The most common security mistakes are avoidable. Don't leave a half-full water bottle in your bag — empty it before the line and refill after. Keep your laptop and liquids accessible rather than buried, so you're not unpacking your entire life onto the conveyor belt. And always check the power bank rules: lithium batteries must travel in the cabin, never checked, so a carry-on traveller is already on the right side of that rule.

Destination-Smart Packing and the Laundry Mindset

The single biggest mindset shift for carry-on only travel is this: you are not packing for the whole trip, you are packing for one laundry cycle. Whether you're settling into a co-living space, an Airbnb with a washing machine, or just a launderette around the corner, you only ever need about a week's worth of clothes. This is what makes a two-week trip and a two-month relocation pack identically. If you're choosing a base with this in mind, our accommodation tips for remote work travel can help you prioritise laundry access alongside Wi-Fi and a desk.

Climate dictates everything, so pack for where you're going, not where you've been. Heading somewhere tropical means breathable layers and one light rain shell, while a cooler base calls for the layering trick: a few thin pieces you can stack are far more versatile and packable than one bulky coat. Check the actual forecast for your dates rather than the seasonal average, and you'll avoid lugging a sweater through a heatwave or shivering through an unexpected cold snap.

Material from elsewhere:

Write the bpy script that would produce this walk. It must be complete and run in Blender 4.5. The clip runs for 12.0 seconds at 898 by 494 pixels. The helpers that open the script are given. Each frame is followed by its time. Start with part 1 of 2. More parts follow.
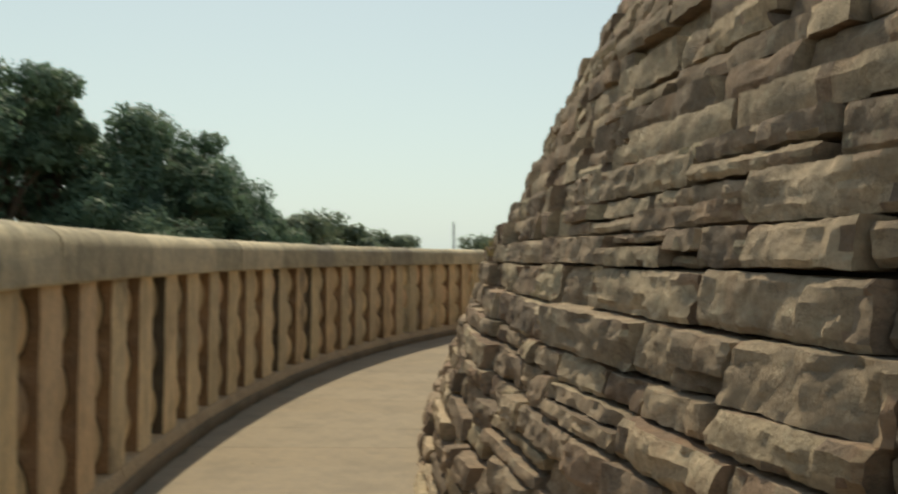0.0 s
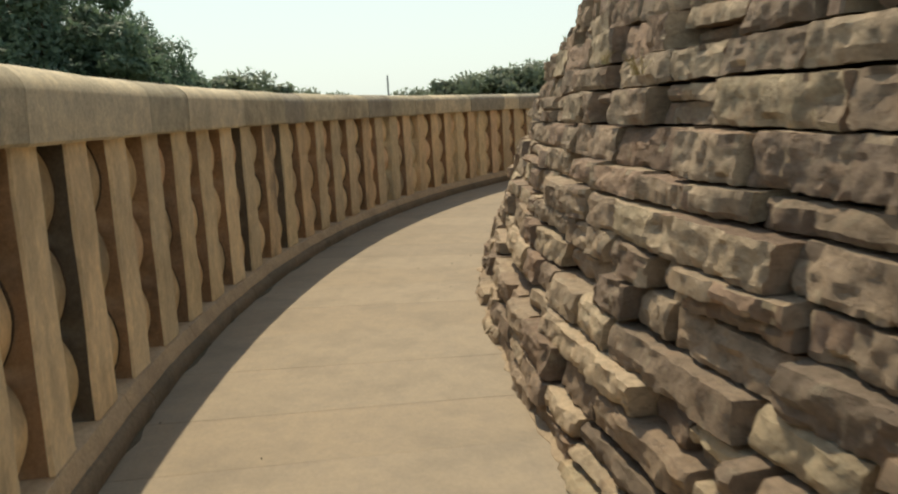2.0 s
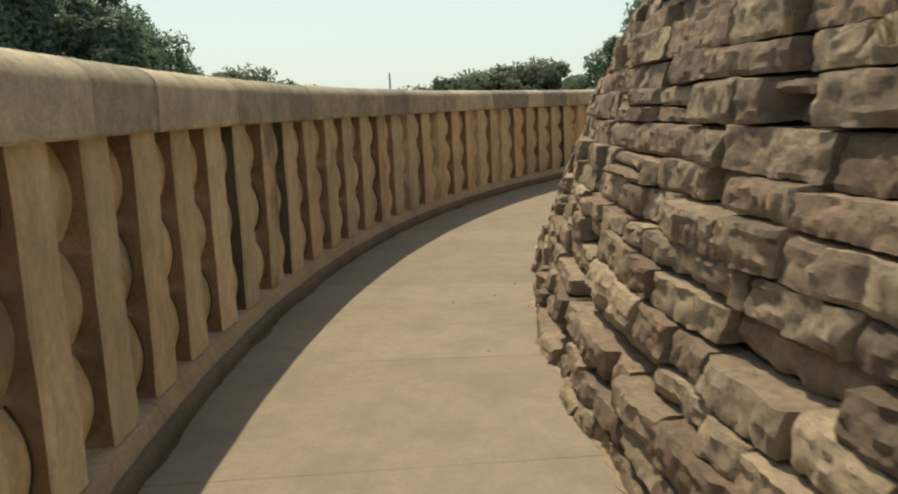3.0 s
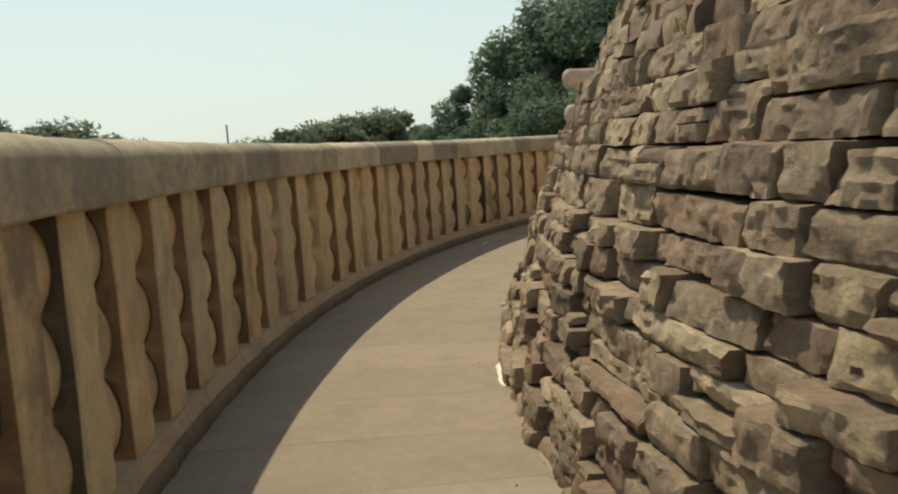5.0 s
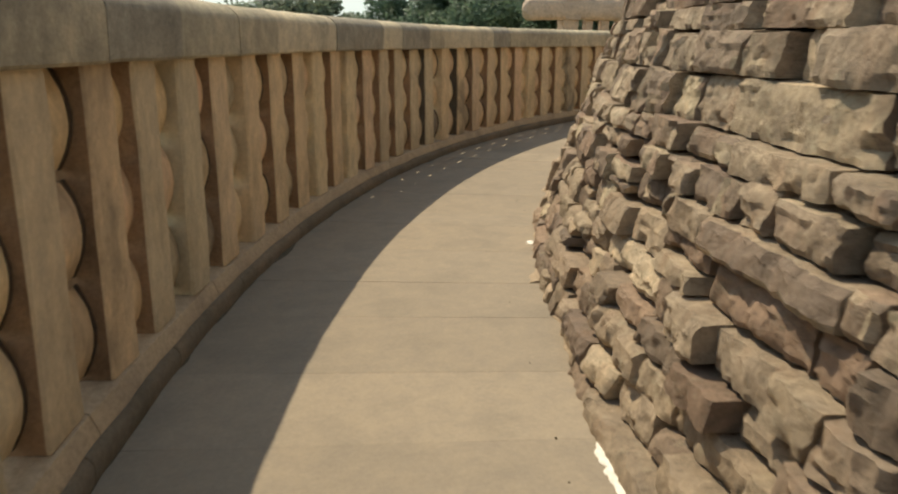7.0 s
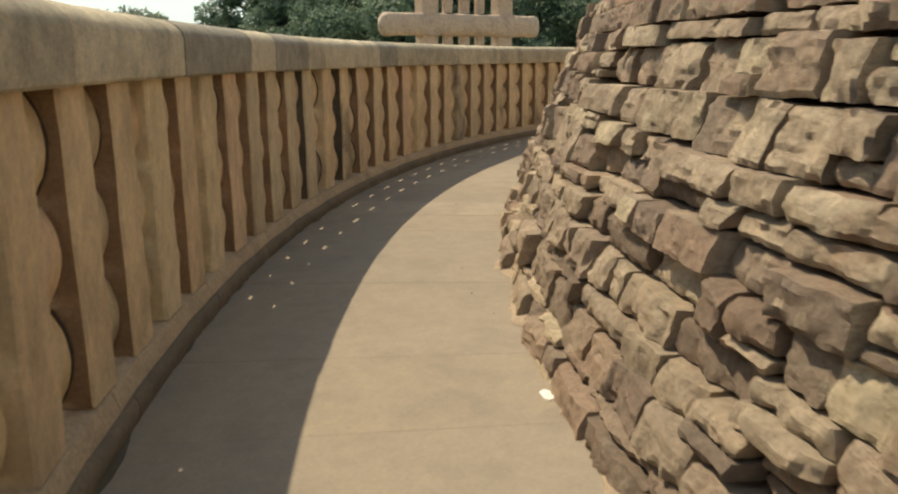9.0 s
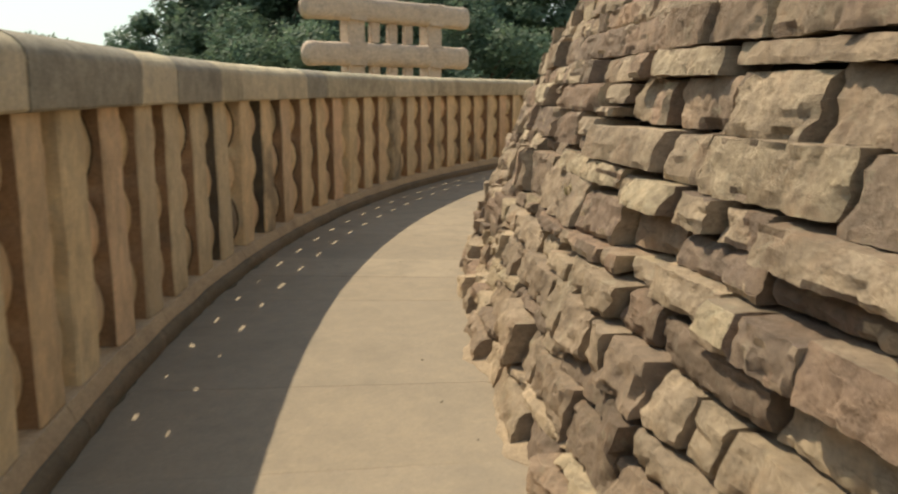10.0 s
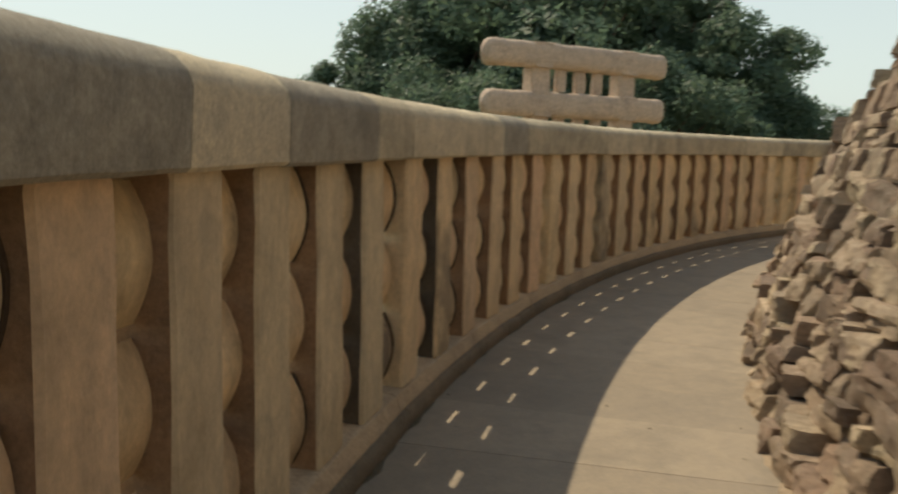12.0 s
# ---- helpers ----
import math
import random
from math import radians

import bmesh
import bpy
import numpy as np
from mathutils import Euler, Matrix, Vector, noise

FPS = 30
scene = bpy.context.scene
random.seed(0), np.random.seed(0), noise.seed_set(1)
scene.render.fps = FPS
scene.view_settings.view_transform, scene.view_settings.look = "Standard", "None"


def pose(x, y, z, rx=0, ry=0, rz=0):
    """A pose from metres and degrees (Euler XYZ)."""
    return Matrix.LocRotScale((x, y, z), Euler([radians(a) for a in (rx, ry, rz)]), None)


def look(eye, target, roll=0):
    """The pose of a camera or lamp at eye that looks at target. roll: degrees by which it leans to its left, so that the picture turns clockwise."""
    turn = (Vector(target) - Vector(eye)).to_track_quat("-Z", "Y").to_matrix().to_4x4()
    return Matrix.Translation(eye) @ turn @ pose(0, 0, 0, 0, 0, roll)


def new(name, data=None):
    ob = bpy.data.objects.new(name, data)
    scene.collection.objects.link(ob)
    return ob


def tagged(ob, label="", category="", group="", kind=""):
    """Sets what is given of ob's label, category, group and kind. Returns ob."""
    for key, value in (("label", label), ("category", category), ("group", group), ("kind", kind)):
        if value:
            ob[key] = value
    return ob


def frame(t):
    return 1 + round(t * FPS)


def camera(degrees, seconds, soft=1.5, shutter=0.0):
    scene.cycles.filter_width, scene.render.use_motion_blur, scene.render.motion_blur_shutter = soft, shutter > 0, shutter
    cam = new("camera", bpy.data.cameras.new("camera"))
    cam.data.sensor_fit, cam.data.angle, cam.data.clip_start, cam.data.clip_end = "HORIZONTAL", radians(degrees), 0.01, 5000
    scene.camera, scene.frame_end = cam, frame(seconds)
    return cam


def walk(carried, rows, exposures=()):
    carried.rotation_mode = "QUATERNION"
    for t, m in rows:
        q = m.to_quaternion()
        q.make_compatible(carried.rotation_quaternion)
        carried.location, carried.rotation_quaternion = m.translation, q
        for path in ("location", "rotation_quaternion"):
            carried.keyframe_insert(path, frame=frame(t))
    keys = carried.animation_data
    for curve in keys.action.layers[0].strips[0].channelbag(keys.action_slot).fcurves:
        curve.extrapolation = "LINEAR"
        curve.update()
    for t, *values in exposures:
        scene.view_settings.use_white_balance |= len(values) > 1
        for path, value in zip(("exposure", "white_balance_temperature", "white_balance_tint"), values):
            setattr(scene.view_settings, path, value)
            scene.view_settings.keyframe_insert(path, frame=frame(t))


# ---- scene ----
cam = camera(57.6, 12.0, soft=2.1, shutter=0.3)
# seconds, x, y, z, yaw, pitch, roll
ROWS = [
    (0, 0.000, -0.000, 1.504, -0.01, 0.69, -0.39),
    (0.5, -0.190, 0.650, 1.470, -8.55, -4.06, -2.77),
    (1, -0.429, 1.321, 1.405, -9.39, -10.35, -2.28),
    (1.5, -0.663, 1.973, 1.394, -5.71, -11.12, 0.41),
    (2, -0.823, 2.615, 1.402, -4.91, -9.51, 2.96),
    (2.5, -0.927, 3.332, 1.398, -4.76, -9.19, 2.67),
    (4.5, -1.180, 6.399, 1.414, -9.55, -12.05, 3.00),
    (5, -1.170, 7.110, 1.499, -16.01, -6.80, 3.75),
    (5.5, -1.103, 7.808, 1.481, -17.60, -9.02, 4.06),
    (6, -1.051, 8.552, 1.447, -18.06, -11.23, 2.40),
    (6.5, -0.943, 9.272, 1.470, -18.16, -12.07, 1.61),
    (7, -0.883, 10.024, 1.428, -21.05, -14.05, 0.05),
    (9, -0.365, 12.653, 1.435, -32.28, -12.94, 0.49),
    (9.5, -0.075, 13.255, 1.447, -32.95, -10.89, 1.67),
    (10, 0.193, 13.868, 1.436, -37.66, -10.82, -0.11),
    (10.5, 0.472, 14.453, 1.483, -42.52, -8.08, 0.36),
    (11, 0.737, 15.033, 1.483, -43.29, -6.08, -0.55),
    (11.5, 1.020, 15.610, 1.490, -35.67, -5.74, -0.77),
    (12, 1.293, 16.354, 1.446, -26.09, -7.37, -1.60),
]
walk(cam, [(t, pose(x, y, z, 90 + pitch, roll, yaw)) for t, x, y, z, yaw, pitch, roll in ROWS],
     exposures=((0.0, -0.53, 6600, 2), (0.5, -0.5, 6600, 3), (1.0, -0.3, 6600, 4), (1.5, -0.2, 6600, 5), (2.0, -0.23, 6600, 5), (2.5, -0.4, 6600, 4), (4.5, -0.3, 6600, 5), (5.0, -0.43, 6600, 4), (5.5, -0.54, 6600, 4), (6.0, -0.48, 6600, 5), (6.5, -0.28, 6600, 5), (7.0, -0.17, 6550, 6), (9.0, -0.1, 6600, 6), (10.0, -0.09, 6600, 6), (10.5, -0.06, 6600, 5), (11.0, -0.16, 6600, 5), (11.5, -0.38, 6600, 5), (12.0, -0.42, 6600, 7)))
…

Pack a tiny laundry kit and the whole system clicks into place: a flat sink stopper, a small bottle of concentrated detergent or a few detergent sheets, and a braided travel clothesline. Twenty minutes of sink washing in the evening means everything is dry by morning, especially with quick-dry fabrics. This is the habit that lets long-term nomads live indefinitely out of a single bag without ever feeling like they're scrimping.

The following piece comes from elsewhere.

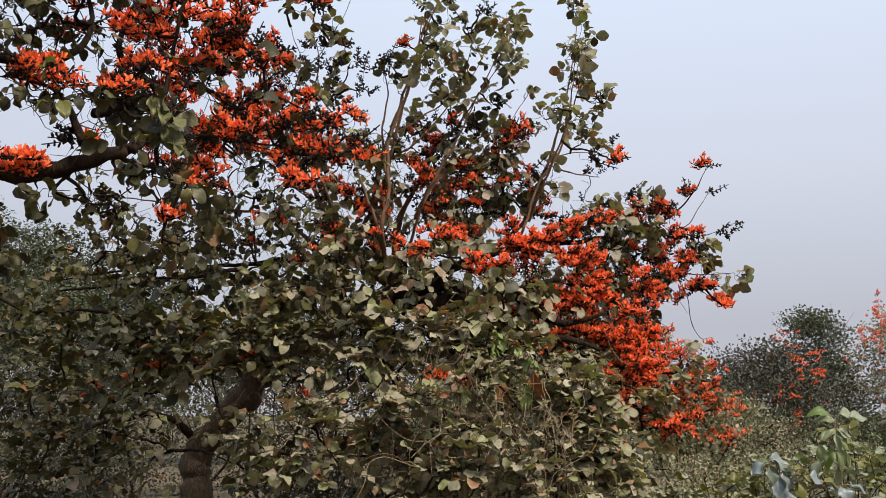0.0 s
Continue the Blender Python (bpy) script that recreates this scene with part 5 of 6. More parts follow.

After more than a hundred flights, the lesson that sticks is that carry-on only travel isn't about owning the perfect gear — it's about owning fewer decisions. A capsule wardrobe, a well-chosen bag, a disciplined packing system, and a laundry-cycle mindset turn what used to be a stressful pre-trip scramble into a fifteen-minute routine you barely think about.

Start with one trip. Pick a long weekend, force yourself into a single cabin bag, and notice how much lighter the whole experience feels — the skipped queues, the easy connections, the freedom to just walk out of the airport. Once you've felt it, going back to checked bags feels like voluntarily strapping an anchor to your ankle. Travel light, work from anywhere, and let the bag be the easy part.